(Scene script records):
_ _ _

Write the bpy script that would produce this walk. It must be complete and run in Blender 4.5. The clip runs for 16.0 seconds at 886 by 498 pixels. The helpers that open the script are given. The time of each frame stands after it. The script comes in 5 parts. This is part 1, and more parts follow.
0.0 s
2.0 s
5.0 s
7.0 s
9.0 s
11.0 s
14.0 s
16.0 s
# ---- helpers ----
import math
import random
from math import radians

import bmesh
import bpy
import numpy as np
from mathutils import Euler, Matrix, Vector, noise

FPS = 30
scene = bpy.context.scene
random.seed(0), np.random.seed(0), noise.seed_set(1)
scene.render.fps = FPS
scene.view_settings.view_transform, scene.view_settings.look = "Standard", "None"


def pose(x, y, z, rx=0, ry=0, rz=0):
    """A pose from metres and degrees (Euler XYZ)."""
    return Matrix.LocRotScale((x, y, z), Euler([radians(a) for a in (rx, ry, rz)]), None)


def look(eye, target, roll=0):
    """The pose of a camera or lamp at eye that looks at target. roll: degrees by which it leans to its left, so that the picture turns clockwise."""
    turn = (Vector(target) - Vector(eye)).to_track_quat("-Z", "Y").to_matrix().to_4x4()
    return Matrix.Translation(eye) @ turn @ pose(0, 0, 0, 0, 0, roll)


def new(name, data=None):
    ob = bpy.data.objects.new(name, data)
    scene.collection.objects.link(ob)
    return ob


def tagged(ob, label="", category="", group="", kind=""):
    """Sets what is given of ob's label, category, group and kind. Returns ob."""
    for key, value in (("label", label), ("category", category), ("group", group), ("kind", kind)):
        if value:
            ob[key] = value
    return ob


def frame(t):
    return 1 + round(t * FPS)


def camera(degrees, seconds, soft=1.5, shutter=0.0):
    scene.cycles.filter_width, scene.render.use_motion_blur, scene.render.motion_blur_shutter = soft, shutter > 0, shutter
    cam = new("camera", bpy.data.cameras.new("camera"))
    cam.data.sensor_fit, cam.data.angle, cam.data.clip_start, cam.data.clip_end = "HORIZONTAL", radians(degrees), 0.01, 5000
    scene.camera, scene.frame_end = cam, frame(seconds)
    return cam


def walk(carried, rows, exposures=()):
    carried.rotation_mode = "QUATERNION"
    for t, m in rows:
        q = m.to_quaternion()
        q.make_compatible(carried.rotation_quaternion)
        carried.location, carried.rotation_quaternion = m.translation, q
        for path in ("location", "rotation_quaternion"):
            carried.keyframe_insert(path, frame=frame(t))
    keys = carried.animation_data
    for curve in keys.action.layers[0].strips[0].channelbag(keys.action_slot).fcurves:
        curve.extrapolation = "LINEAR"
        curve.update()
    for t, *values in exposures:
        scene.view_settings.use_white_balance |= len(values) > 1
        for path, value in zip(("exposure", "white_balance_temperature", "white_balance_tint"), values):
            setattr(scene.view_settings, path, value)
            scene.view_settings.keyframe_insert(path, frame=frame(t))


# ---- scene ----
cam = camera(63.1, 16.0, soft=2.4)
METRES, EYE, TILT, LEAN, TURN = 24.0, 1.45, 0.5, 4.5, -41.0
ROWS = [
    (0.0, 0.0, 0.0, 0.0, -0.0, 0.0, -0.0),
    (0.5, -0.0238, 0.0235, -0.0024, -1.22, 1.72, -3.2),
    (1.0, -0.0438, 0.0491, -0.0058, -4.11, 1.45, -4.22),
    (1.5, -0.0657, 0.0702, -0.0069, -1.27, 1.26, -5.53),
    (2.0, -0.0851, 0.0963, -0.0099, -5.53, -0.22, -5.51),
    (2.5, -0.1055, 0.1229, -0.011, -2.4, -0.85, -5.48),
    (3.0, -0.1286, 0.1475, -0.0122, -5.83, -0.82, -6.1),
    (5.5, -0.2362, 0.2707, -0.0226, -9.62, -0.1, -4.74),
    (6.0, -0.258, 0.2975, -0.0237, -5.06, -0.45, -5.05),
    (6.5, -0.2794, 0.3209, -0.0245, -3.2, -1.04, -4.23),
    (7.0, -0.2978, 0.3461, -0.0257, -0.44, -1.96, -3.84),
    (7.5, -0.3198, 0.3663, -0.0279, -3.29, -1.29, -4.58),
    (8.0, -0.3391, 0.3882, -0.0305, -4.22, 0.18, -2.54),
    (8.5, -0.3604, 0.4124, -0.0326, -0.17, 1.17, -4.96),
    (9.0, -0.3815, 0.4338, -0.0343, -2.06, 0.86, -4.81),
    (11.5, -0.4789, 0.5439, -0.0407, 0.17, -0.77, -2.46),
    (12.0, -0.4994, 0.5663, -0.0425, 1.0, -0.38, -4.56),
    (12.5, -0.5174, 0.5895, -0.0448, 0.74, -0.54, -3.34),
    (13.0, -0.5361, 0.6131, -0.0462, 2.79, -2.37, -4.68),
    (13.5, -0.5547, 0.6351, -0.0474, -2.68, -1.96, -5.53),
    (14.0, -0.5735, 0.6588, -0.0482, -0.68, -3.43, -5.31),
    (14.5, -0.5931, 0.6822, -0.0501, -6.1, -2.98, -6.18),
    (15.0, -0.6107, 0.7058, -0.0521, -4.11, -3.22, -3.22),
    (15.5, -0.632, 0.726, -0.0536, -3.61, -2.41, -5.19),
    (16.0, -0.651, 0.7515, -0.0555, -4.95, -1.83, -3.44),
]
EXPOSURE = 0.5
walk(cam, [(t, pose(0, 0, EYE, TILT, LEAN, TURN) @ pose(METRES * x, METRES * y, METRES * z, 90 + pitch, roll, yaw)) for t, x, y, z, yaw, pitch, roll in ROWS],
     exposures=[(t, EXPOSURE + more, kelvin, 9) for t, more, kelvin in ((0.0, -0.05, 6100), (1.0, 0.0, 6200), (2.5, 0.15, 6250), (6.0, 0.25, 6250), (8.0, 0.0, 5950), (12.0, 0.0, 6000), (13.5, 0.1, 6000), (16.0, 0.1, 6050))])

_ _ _

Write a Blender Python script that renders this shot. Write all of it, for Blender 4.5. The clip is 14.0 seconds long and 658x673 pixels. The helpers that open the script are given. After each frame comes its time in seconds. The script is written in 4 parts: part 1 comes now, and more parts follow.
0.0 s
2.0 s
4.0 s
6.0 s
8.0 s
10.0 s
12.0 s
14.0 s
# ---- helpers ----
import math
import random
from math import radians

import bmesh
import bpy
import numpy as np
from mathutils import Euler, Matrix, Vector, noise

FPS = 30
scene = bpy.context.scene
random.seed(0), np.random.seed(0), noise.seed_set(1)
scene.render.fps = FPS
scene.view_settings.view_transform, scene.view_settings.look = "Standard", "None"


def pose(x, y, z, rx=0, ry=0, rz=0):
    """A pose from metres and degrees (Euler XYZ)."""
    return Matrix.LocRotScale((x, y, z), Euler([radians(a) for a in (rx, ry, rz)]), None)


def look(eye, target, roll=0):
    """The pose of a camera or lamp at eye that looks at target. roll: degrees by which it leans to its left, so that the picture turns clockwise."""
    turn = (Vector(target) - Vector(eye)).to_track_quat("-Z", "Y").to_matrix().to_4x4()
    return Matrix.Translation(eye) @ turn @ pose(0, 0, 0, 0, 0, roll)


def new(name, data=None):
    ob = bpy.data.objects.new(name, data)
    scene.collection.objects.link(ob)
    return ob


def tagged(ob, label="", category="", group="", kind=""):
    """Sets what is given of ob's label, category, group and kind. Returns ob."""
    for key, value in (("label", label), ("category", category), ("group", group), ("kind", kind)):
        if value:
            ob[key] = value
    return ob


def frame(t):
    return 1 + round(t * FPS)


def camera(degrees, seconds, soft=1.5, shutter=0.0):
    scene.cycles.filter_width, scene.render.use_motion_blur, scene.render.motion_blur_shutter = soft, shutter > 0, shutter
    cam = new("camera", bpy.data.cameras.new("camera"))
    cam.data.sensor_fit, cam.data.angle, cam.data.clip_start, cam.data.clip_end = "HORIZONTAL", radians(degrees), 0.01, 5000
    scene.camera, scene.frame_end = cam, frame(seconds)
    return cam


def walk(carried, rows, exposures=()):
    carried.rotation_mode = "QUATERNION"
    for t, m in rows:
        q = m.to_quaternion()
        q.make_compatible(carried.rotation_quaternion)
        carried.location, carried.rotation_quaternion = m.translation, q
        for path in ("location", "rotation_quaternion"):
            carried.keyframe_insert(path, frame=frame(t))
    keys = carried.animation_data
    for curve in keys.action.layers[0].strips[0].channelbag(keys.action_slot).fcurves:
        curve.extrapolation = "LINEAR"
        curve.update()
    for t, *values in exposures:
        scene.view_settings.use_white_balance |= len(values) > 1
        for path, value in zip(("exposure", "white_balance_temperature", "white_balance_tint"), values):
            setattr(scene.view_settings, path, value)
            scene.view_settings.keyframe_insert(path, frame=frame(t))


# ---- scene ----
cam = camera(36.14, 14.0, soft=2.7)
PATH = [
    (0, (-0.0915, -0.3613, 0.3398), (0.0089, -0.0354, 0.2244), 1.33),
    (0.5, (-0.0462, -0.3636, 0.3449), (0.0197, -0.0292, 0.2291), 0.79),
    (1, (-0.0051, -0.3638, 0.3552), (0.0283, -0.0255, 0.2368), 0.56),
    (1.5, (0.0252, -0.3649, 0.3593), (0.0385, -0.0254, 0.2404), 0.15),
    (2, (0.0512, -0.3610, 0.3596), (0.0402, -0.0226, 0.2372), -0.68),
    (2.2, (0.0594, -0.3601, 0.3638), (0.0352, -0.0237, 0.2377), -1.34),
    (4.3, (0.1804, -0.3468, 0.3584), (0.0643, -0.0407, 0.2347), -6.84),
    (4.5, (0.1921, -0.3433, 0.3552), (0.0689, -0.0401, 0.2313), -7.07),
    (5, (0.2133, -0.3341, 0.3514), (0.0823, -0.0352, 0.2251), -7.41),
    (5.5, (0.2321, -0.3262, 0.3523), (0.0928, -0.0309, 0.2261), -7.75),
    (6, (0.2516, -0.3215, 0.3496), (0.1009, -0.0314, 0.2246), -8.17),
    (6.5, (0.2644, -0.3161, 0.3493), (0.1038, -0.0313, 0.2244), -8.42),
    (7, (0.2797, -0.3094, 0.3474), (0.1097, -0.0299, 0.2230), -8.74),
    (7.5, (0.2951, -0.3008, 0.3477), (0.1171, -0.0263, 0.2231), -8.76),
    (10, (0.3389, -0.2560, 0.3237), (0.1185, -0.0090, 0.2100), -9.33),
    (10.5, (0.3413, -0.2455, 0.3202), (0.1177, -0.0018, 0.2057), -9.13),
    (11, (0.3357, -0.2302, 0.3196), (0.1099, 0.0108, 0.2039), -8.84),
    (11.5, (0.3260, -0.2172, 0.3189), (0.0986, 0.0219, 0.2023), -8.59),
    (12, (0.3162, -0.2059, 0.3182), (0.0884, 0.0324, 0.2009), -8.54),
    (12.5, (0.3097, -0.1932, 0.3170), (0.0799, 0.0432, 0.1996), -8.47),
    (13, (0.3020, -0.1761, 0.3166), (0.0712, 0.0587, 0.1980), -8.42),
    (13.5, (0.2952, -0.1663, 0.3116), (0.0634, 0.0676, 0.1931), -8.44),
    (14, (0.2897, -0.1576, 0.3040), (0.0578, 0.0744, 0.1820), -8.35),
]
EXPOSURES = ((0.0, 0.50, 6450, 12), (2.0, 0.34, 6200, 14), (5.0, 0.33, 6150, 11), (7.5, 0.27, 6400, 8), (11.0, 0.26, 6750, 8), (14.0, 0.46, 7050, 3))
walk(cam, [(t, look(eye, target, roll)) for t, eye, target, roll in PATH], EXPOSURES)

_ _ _

(SHORT PROBLEM):
Copy every line of the records above that holds the word "parts".

(CORRECT ANSWER):
Write the bpy script that would produce this walk. It must be complete and run in Blender 4.5. The clip runs for 16.0 seconds at 886 by 498 pixels. The helpers that open the script are given. The time of each frame stands after it. The script comes in 5 parts. This is part 1, and more parts follow.
Write a Blender Python script that renders this shot. Write all of it, for Blender 4.5. The clip is 14.0 seconds long and 658x673 pixels. The helpers that open the script are given. After each frame comes its time in seconds. The script is written in 4 parts: part 1 comes now, and more parts follow.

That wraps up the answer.